After suffering through the text of The Long Winter, Little Town on the Prairie is a delightful read and a return to a narrative that is a little more similar to what fans remember from the television show. Thanks to the family’s diligence, Mary is sent off to a college for the blind in Iowa and will not return for seven years (supposedly). Laura continues to study hard in hopes of being a teacher so that she can help support Mary’s education. Nellie Oleson makes a return to the Little House books, but this time, the blonde haired beauty from Plum Creek is a “country girl” herself whose family business has gone bust and is relying on the kindness of relatives back east while her father establishes his claim. Note: For those of you who do not know this, the character of Nellie was based on three girls Laura knew during her childhood, but merged into one composite character. Although the stories in the Little House books are autobiographical, before Michael Landon took liberties with the characters and plot lines – Laura did it first.

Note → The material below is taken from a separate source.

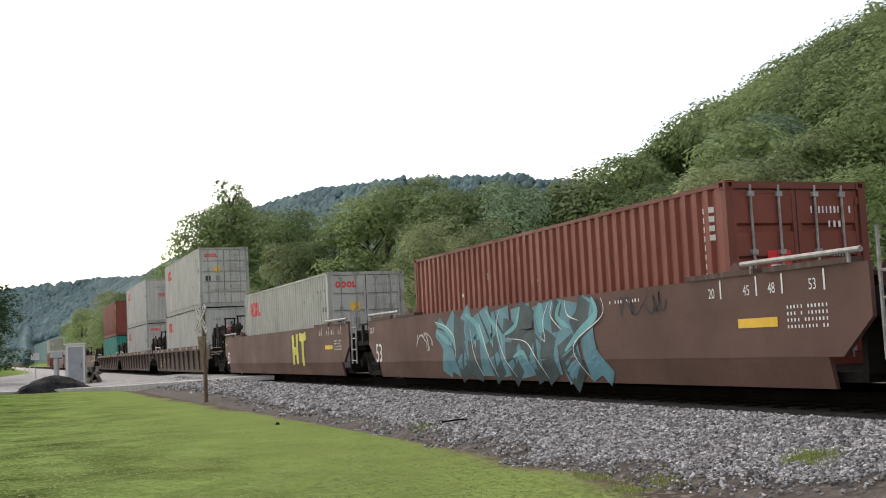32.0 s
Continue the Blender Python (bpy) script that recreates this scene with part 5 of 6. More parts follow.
def blue_mural(u, x):
    """Tall dark letter-like masses in a blue-green cloud, edged with bright teal and white."""
    y0, y1, z0, z1 = 4.3, -3.3, 0.1, 1.5
    def at(p):
        return (y0 + (y1 - y0) * p[0], z0 + (z1 - z0) * p[1])
    layers = (
        ("blue_spray", ((0.5, ((0.03, 0.8), (0.1, 0.5), (0.08, 0.05))), (0.6, ((0.12, 0.9), (0.17, 0.5), (0.15, 0.05))), (0.7, ((0.22, 0.95), (0.27, 0.5), (0.25, 0.05))), (0.8, ((0.34, 0.96), (0.36, 0.5), (0.36, 0.04))), (0.8, ((0.46, 0.96), (0.47, 0.5), (0.48, 0.04))), (0.8, ((0.58, 0.97), (0.59, 0.5), (0.6, 0.04))), (0.8, ((0.7, 0.97), (0.71, 0.5), (0.72, 0.04))), (0.7, ((0.82, 0.97), (0.81, 0.5), (0.84, 0.04))), (0.45, ((0.92, 0.97), (0.9, 0.6), (0.93, 0.04))), (0.3, ((0.9, 0.4), (0.95, 0.2), (0.99, 0.03))))),
        ("deep_spray", ((0.62, ((0.17, 0.62), (0.2, 0.3), (0.22, 0.0))), (0.55, ((0.2, 0.9), (0.19, 0.7), (0.2, 0.5))), (0.6, ((0.29, 0.55), (0.29, 0.25), (0.28, 0.0))), (0.55, ((0.4, 0.55), (0.42, 0.25), (0.44, 0.0))), (0.5, ((0.52, 0.5), (0.52, 0.25), (0.55, 0.0))), (0.6, ((0.62, 0.97), (0.6, 0.6), (0.66, 0.3), (0.68, 0.0))), (0.5, ((0.73, 0.6), (0.71, 0.3), (0.73, 0.0))), (0.62, ((0.8, 0.5), (0.82, 0.25), (0.86, 0.0))), (0.4, ((0.9, 0.97), (0.88, 0.75), (0.84, 0.6))), (0.34, ((0.48, 0.72), (0.55, 0.62), (0.57, 0.5))), (0.28, ((0.78, 0.97), (0.76, 0.75), (0.76, 0.6))))),
        ("black_spray", ((0.05, ((0.02, 0.78), (0.1, 0.7), (0.15, 0.5))), (0.05, ((0.03, 0.66), (0.1, 0.55), (0.14, 0.44))), (0.06, ((0.33, 0.95), (0.37, 0.7), (0.4, 0.5))), (0.06, ((0.43, 0.96), (0.45, 0.75), (0.5, 0.55))), (0.05, ((0.95, 0.97), (0.96, 0.75), (0.87, 0.5), (0.84, 0.36))))),
        ("bright_spray", ((0.14, ((0.02, 0.85), (0.09, 0.76), (0.14, 0.6), (0.16, 0.42))), (0.12, ((0.02, 0.72), (0.08, 0.6), (0.13, 0.5))), (0.16, ((0.24, 0.94), (0.31, 0.78), (0.35, 0.55), (0.37, 0.36))), (0.12, ((0.38, 0.97), (0.41, 0.8), (0.46, 0.62), (0.47, 0.4))), (0.1, ((0.48, 0.6), (0.55, 0.72), (0.58, 0.96))), (0.34, ((0.69, 0.98), (0.685, 0.8), (0.69, 0.6))), (0.14, ((0.93, 0.98), (0.945, 0.78), (0.87, 0.58), (0.8, 0.36))), (0.12, ((0.79, 0.97), (0.77, 0.78), (0.83, 0.64))), (0.1, ((0.53, 0.3), (0.58, 0.36), (0.61, 0.24))), (0.12, ((0.29, 0.5), (0.3, 0.62), (0.3, 0.45))), (0.12, ((0.4, 0.5), (0.405, 0.64), (0.41, 0.45))))),
        ("white", ((0.022, ((0.01, 0.88), (0.1, 0.78), (0.155, 0.6), (0.16, 0.3))), (0.022, ((0.27, 0.75), (0.285, 0.4), (0.33, 0.03))), (0.022, ((0.33, 0.8), (0.36, 0.5), (0.42, 0.03))), (0.022, ((0.46, 0.95), (0.44, 0.7), (0.47, 0.35), (0.53, 0.03))), (0.022, ((0.5, 0.55), (0.6, 0.5), (0.65, 0.3), (0.7, 0.02))), (0.022, ((0.68, 0.56), (0.705, 0.5), (0.7, 0.75), (0.73, 0.97))), (0.022, ((0.97, 0.97), (0.97, 0.75), (0.84, 0.42), (0.9, 0.03))), (0.022, ((0.75, 0.97), (0.74, 0.8), (0.79, 0.62))), (0.022, ((0.81, 0.97), (0.82, 0.8), (0.87, 0.72))))),
    )
    for k, (key, strokes) in enumerate(layers):
        g = Geo()
        for i, (w, pts) in enumerate(strokes):
            brush(g, [at(p) for p in pts], w, skin(x, 0.002 + 0.0014 * k + 0.0001 * i), taper=key not in ("blue_spray", "deep_spray"))
        tagged(part("mural_stroke", g, M[key], u), kind="stuff")
    scrawl(u, 77, -4.6, -3.5, 1.1, 1.45, x - 0.002, M["black_spray"], 5, 0.03, "tag")
    scrawl(u, 78, 4.5, 5.1, 0.7, 1.2, x - 0.002, M["sign_white"], 4, 0.02, "tag")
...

Another “new” character to the book is Eliza Jane Wilder who originally appeared in Farmer Boy and is Almanzo’s older sister who has come to teach at the DeSmet school. Contrary to what you may know from the TV show, Eliza and Laura did not hit it off well. Nellie spoke about Laura behind her back to Miss Wilder souring the older woman on Laura before she had the chance to get to know her. This plot line is played out in the television show, however it is done much earlier in Laura’s life and the teacher who brands her as a trouble maker was not female but male and named Mr. Applewood (or something like that.)
In this book we also see something “brewing” between Laura and Almanzo. Though it’s not clear what, and she does note that she thinks of him as her father’s friend, not hers and she seems more enamored by his horses than she is in Almanzo. Nevertheless, he gives her a ride home from school, they exchange calling cards, and one night during a revival meeting, he offers to walk her home (to the chagrin of Ma.) Almanzo makes this a nightly occurrence and finally Laura becomes comfortable accepting his offer and keeping up her end of the conversation with him. This is a huge departure from the TV show in which it was obvious that Laura was “ga ga” over Almanzo who was just far enough out of reach to make every girl’s heart break who was watching at home. In the books, Almanzo is the one doing all the pursuing, in an honorable way of course…remember – this IS Little House.
By the end of the book, Laura achieves the one thing she has been seeking since the first chapter- her teaching certificate and she is about to go 12 miles from home in order to instruct pupils at the Brewster School which sets up the next installment of the Little House saga in These Happy Golden Years.